The most shocking thing about my time at the shelter, more so than even the first glimpse, was interacting with the people who came there for a Thanksgiving meal. These people, these poor, bedraggled people, were so grateful for their meals. Looking into their eyes it was visible how much this small kindness meant to them, and that blew me away. I, who was upset when even the slightest wrong was done to me; I, who would throw tantrums if I didn’t get my way;  I, who now realize that in lives filled with nothing the smallest good deed is a gift that means the world. Giving back at the shelter changed me, and it made me want to pursue public service even more in order to help people feel that gift.

I will not pretend to always be a good soul who is conscious of how everyone else feels. I am young, I am selfish, I am arrogant, and I am also human. To err is human, and err I have, but with these errors comes knowledge. Knowledge of how my reactions affect others, for good and for bad. It is hard to say whether we learn more when we hurt someone or when we help, but there is one thing I know: whether hurting or helping I can always use the experience to learn and to grow. We learn from our mistakes, however, we also learn from our successes. From that day in the Food Shelter I learned that I wanted to pursue public service and play my part to help those that were less fortunate.

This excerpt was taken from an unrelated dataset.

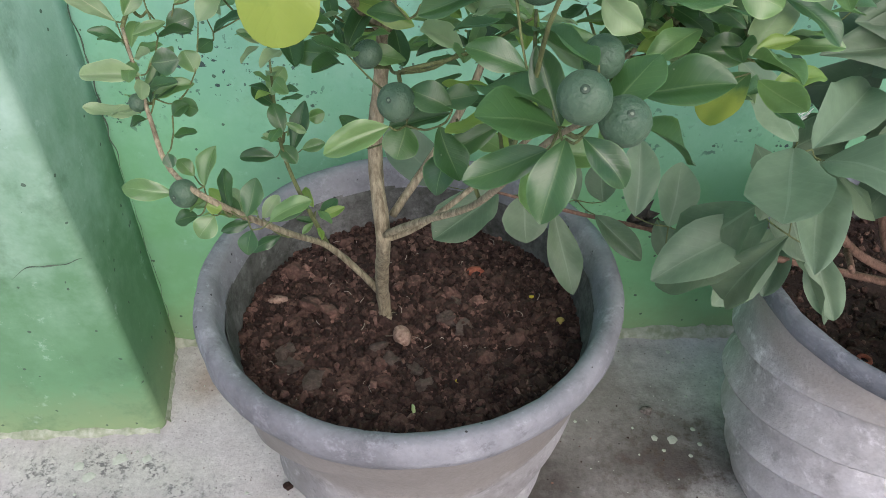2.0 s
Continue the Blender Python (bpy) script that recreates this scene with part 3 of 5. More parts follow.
POT_A, POT_B = (-0.041, 0.566), (0.497, 0.638)
pot_a = cement_pot("cement_pot", POT_A,
                   ((0.092, 0.0), (0.103, 0.02), (0.130, 0.10), (0.148, 0.17), (0.165, 0.25), (0.186, 0.335), (0.192, 0.360)),
                   ((0.187, 0.3575), (0.196, 0.3580), (0.2005, 0.3605), (0.2022, 0.368), (0.2018, 0.377), (0.2002, 0.384), (0.1965, 0.388), (0.190, 0.3885), (0.1845, 0.386), (0.181, 0.379), (0.1785, 0.369), (0.1765, 0.358)),
                   ((0.177, 0.361), (0.173, 0.34), (0.170, 0.31), (0.164, 0.27)),
                   helix(0.023, 0.082, 5, 0.012, 0.315, (270, 0.150), 0.42), (CEMENT_A, LIP_A, INNER),
                   "grey cement pot with swirled bands and a rounded rim", True)
pot_b = cement_pot("cement_pot", POT_B,
                   ((0.122, 0.0), (0.131, 0.015), (0.150, 0.07), (0.165, 0.13), (0.174, 0.19), (0.178, 0.25), (0.179, 0.30), (0.179, 0.335)),
                   ((0.179, 0.333), (0.1845, 0.336), (0.1875, 0.344), (0.187, 0.353), (0.1845, 0.358), (0.181, 0.360), (0.177, 0.3595), (0.173, 0.354), (0.171, 0.344)),
                   ((0.172, 0.347), (0.169, 0.32), (0.166, 0.29), (0.162, 0.26)),
                   helix(0.023, 0.065, 4, 0.02, 0.318, (222, 0.280), 0.75), (CEMENT_B, LIP_B, INNER),
                   "whitish cement pot with a swirled belly and blue-grey rim")


# ---- soil ----
def soil_bed(centre, radius, level, seed, amount, group_label, rise=0.006, lumps=0):
    bm = bmesh.new()
    rows = [[bm.verts.new((centre[0], centre[1], level))]]
    rings = []
    for j in range(1, 31):
        r = radius * j / 30
        ring = []
        for i in range(96):
            a = 2 * math.pi * i / 96
            x, y = centre[0] + r * math.cos(a), centre[1] + r * math.sin(a)
            q = Vector((x, y, seed))
            z = level + rise * noise.noise(q * 12) + 0.004 * noise.noise(q * 45) + 0.0025 * noise.noise(q * 110)
            ring.append(bm.verts.new((x, y, z - (0.004 if j == 30 else 0))))
        rings.append(ring)
    for i in range(96):
        bm.faces.new((rows[0][0], rings[0][i], rings[0][(i + 1) % 96]))
    grid_quads(bm, rings)
    bed = thing("soil", bm, SOIL, group_label, "soil", "stuff")
    lots = random.Random(seed)
    verts, faces = [], []
    base = bmesh.new()
    bmesh.ops.create_icosphere(base, subdivisions=1, radius=1.0)
    shape = [v.co.copy() for v in base.verts]
    tri = [[v.index for v in f.verts] for f in base.faces]
    base.free()
    for _ in range(amount):
        r, a = radius * 0.985 * math.sqrt(lots.random()), lots.random() * 2 * math.pi
        s = min(0.006, 0.0008 + 0.0011 * lots.expovariate(1.0))
        x, y = centre[0] + r * math.cos(a), centre[1] + r * math.sin(a)
        z = level + rise * noise.noise(Vector((x, y, seed)) * 12) + s * 0.4
        turn = Euler((lots.random() * 6, lots.random() * 6, lots.random() * 6)).to_matrix()
        sz = (s, s * lots.uniform(0.6, 1.1), s * lots.uniform(0.45, 0.8))
        off = Vector((lots.random() * 50, 0, 0))
        n = len(verts)
        for d in shape:
            k = 1 + 0.8 * noise.noise(d * 1.8 + off)
            verts.append(Vector((x, y, z)) + turn @ Vector((d.x * sz[0] * k, d.y * sz[1] * k, d.z * sz[2] * k)))
        faces += [[n + i for i in f] for f in tri]
    me = bpy.data.meshes.new("clods")
    me.from_pydata(verts, [], faces)
    me.materials.append(CLODS)
    hang(tagged(new("crumbs", me), kind="stuff"), bed, "crumbly grains of brown soil")
    # larger broken lumps, each on its own
    for _ in range(lumps):
        r, a = radius * 0.96 * math.sqrt(lots.random()), lots.random() * 2 * math.pi
        x, y = centre[0] + r * math.cos(a), centre[1] + r * math.sin(a)
        k = min(0.0125, 0.0034 + 0.0022 * lots.expovariate(1.0))
        z = level + rise * noise.noise(Vector((x, y, seed)) * 12) + k * 0.34
        turn = Euler((lots.uniform(-0.7, 0.7), lots.uniform(-0.7, 0.7), lots.random() * 6.28)).to_matrix().to_4x4()
        size = Matrix.Diagonal((k, k * lots.uniform(0.6, 1.0), k * lots.uniform(0.45, 0.8), 1))
        hang(new("clod", lots.choice(LUMPS)), bed, "", Matrix.Translation((x, y, z)) @ turn @ size)
    return bed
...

“One must act as if one can make a difference.” The words of John William Ward ring true as I sit here typing. Mr. Ward’s words are carefully chosen in this simple, wise advice. Everyone can make a difference, but not everyone can leave their mark on the world. This is a fact that to some is heartbreaking, but to me it means this: While one may not be able to make a difference on the world, one can always make a difference. Each and every day we make a difference in someone’s life. Even if that difference seems obsolete it is a difference nonetheless. In a thousand years it is unlikely that anyone will remember me. However, this should not stop me from helping others. Whether one tries in order to leave their mark, to balance their karmic scale in the eyes of the omnipotent, to simply do good because it is right, or for some other reason, the point is the same. Do good. Act as if you can make a difference and you will. It may not be remembered by all but if you try to help others it will surely be remembered by one. And that is enough.